- **PROBLEM DESCRIPTION**
All records must be quoted exactly. Omit the pictures.

begin GIVEN RECORDS

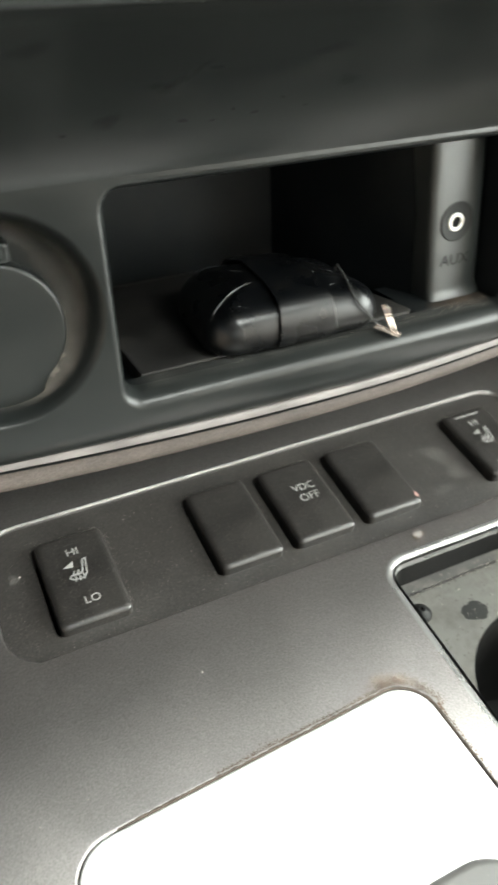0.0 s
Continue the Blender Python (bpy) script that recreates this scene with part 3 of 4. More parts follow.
# dial
bm = lathe([(4.25, 0.08), (4.2, 0.16), (4.0, 0.30), (3.85, 0.34)], 80)
for q in bm.verts:
    q.co.x += DIALX
    q.co.y += DIALZ
part("dial_base", bm, radio_mat, radio, "round raised base of the dial")
bm = lathe([(3.86, 0.30), (3.84, 0.62), (3.74, 0.80), (3.58, 0.86), (3.42, 0.80), (3.30, 0.66), (3.22, 0.72), (3.12, 1.05), (2.98, 1.30), (2.80, 1.40), (2.62, 1.36), (2.52, 1.24), (2.44, 1.30), (2.36, 1.34), (2.28, 1.26), (2.24, 1.0)], 80)
for q in bm.verts:
    q.co.x += DIALX
    q.co.y += DIALZ
dial = part("dial", bm, soft_chrome, radio, "stepped polished chrome dial", smooth=50)
bm = lathe([(2.26, 1.0), (2.24, 1.10), (2.1, 1.16), (1.0, 1.2), (0, 1.2)], 64)
for q in bm.verts:
    q.co.x += DIALX
    q.co.y += DIALZ
part("dial_pad", bm, pad_mat, dial, "grey cross pad", smooth=50)
for u, v, w_, h_ in ((-1.45, 0.0, 1.1, 1.15), (1.45, 0.0, 1.1, 1.15), (0, -1.45, 1.3, 1.0), (0, 1.45, 1.3, 1.0)):
    bm = slab(rrect(w_, h_, 0.42, DIALX + u, DIALZ + v, 6), 1.1, 1.40, 0.2, 5)
    s = 0.16
    d = Vector((u, v)).normalized()
    p = Vector((-d.y, d.x))
    c = Vector((DIALX + u, DIALZ + v))
    part("pad_button", bm, pad_mat, dial)
    part("arrow", blot(bmesh.new(), [[tuple(c + d * s), tuple(c - d * s * 0.6 + p * s * 0.8), tuple(c - d * s * 0.6 - p * s * 0.8)]], 1.405), white_ink, dial)
bm = lathe([(0.80, 1.15), (0.80, 1.5), (0.74, 1.62), (0.6, 1.66), (0, 1.66)], 40)
for q in bm.verts:
    q.co.x += DIALX
    q.co.y += DIALZ
part("enter_button", bm, button_mat, dial, "round grey centre button", smooth=50)

# ---------------------------------------------------------------- lower fascia
FY = 5.85
fascia = thing("lower_fascia", PLAIN, "charcoal grained plastic fascia with an open storage pocket, dusty", "dashboard fascia")
FL, FR = -5.6, 26.4
POCKET = rrect(14.5, 5.95, 0.55, CENTRE, -8.50)
SOCK = circle(2.85, -0.10, -8.45, 48)
SOCKR = circle(2.85, 20.9, -8.45, 48)


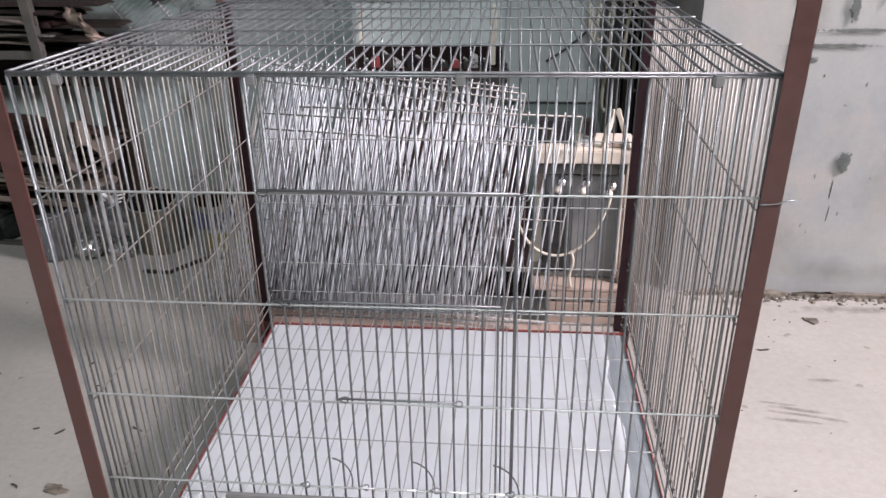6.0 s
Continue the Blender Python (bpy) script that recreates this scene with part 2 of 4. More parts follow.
M_TRACE = soft_smear("grey_pipe_trace", (0.055, 0.061, 0.058), (0.10, 0.108, 0.103), 1.22, 0.9, grain=120.0, spread_by=0.32)

# ---- mesh helpers ----


def mesh_of(name, bm, mat, smooth=False):
    me = bpy.data.meshes.new(name)
    bmesh.ops.recalc_face_normals(bm, faces=bm.faces)
    bm.to_mesh(me)
    bm.free()
    if mat:
        me.materials.append(mat)
    if smooth:
        me.shade_smooth()
    return me


def thing(name, label, category, at=(0, 0, 0), group="", kind=""):
    ob = new(name)
    ob.empty_display_size = 0.05
    ob.location = at
    return tagged(ob, label, category, group, kind)


def root_place(ob):
    while ob.parent is not None:
        ob = ob.parent
    return Vector(ob.location)


def part(name, bm, mat, parent=None, label="", smooth=False):
    if parent is not None:
        bm.transform(Matrix.Translation(-root_place(parent)))
    ob = new(name, mesh_of(name, bm, mat, smooth))
    if parent is not None:
        ob.parent = parent
    return tagged(ob, label)


def piece(name, me, parent, m):
    ob = new(name, me)
    ob.parent = parent
    ob.matrix_basis = Matrix.Translation(-root_place(parent)) @ m
    return ob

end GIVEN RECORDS

- **TASK SOLUTION**
0.0 s
Continue the Blender Python (bpy) script that recreates this scene with part 3 of 4. More parts follow.
# dial
bm = lathe([(4.25, 0.08), (4.2, 0.16), (4.0, 0.30), (3.85, 0.34)], 80)
for q in bm.verts:
    q.co.x += DIALX
    q.co.y += DIALZ
part("dial_base", bm, radio_mat, radio, "round raised base of the dial")
bm = lathe([(3.86, 0.30), (3.84, 0.62), (3.74, 0.80), (3.58, 0.86), (3.42, 0.80), (3.30, 0.66), (3.22, 0.72), (3.12, 1.05), (2.98, 1.30), (2.80, 1.40), (2.62, 1.36), (2.52, 1.24), (2.44, 1.30), (2.36, 1.34), (2.28, 1.26), (2.24, 1.0)], 80)
for q in bm.verts:
    q.co.x += DIALX
    q.co.y += DIALZ
dial = part("dial", bm, soft_chrome, radio, "stepped polished chrome dial", smooth=50)
bm = lathe([(2.26, 1.0), (2.24, 1.10), (2.1, 1.16), (1.0, 1.2), (0, 1.2)], 64)
for q in bm.verts:
    q.co.x += DIALX
    q.co.y += DIALZ
part("dial_pad", bm, pad_mat, dial, "grey cross pad", smooth=50)
for u, v, w_, h_ in ((-1.45, 0.0, 1.1, 1.15), (1.45, 0.0, 1.1, 1.15), (0, -1.45, 1.3, 1.0), (0, 1.45, 1.3, 1.0)):
    bm = slab(rrect(w_, h_, 0.42, DIALX + u, DIALZ + v, 6), 1.1, 1.40, 0.2, 5)
    s = 0.16
    d = Vector((u, v)).normalized()
    p = Vector((-d.y, d.x))
    c = Vector((DIALX + u, DIALZ + v))
    part("pad_button", bm, pad_mat, dial)
    part("arrow", blot(bmesh.new(), [[tuple(c + d * s), tuple(c - d * s * 0.6 + p * s * 0.8), tuple(c - d * s * 0.6 - p * s * 0.8)]], 1.405), white_ink, dial)
bm = lathe([(0.80, 1.15), (0.80, 1.5), (0.74, 1.62), (0.6, 1.66), (0, 1.66)], 40)
for q in bm.verts:
    q.co.x += DIALX
    q.co.y += DIALZ
part("enter_button", bm, button_mat, dial, "round grey centre button", smooth=50)

# ---------------------------------------------------------------- lower fascia
FY = 5.85
fascia = thing("lower_fascia", PLAIN, "charcoal grained plastic fascia with an open storage pocket, dusty", "dashboard fascia")
FL, FR = -5.6, 26.4
POCKET = rrect(14.5, 5.95, 0.55, CENTRE, -8.50)
SOCK = circle(2.85, -0.10, -8.45, 48)
SOCKR = circle(2.85, 20.9, -8.45, 48)


6.0 s
Continue the Blender Python (bpy) script that recreates this scene with part 2 of 4. More parts follow.
M_TRACE = soft_smear("grey_pipe_trace", (0.055, 0.061, 0.058), (0.10, 0.108, 0.103), 1.22, 0.9, grain=120.0, spread_by=0.32)

# ---- mesh helpers ----


def mesh_of(name, bm, mat, smooth=False):
    me = bpy.data.meshes.new(name)
    bmesh.ops.recalc_face_normals(bm, faces=bm.faces)
    bm.to_mesh(me)
    bm.free()
    if mat:
        me.materials.append(mat)
    if smooth:
        me.shade_smooth()
    return me


def thing(name, label, category, at=(0, 0, 0), group="", kind=""):
    ob = new(name)
    ob.empty_display_size = 0.05
    ob.location = at
    return tagged(ob, label, category, group, kind)


def root_place(ob):
    while ob.parent is not None:
        ob = ob.parent
    return Vector(ob.location)


def part(name, bm, mat, parent=None, label="", smooth=False):
    if parent is not None:
        bm.transform(Matrix.Translation(-root_place(parent)))
    ob = new(name, mesh_of(name, bm, mat, smooth))
    if parent is not None:
        ob.parent = parent
    return tagged(ob, label)


def piece(name, me, parent, m):
    ob = new(name, me)
    ob.parent = parent
    ob.matrix_basis = Matrix.Translation(-root_place(parent)) @ m
    return ob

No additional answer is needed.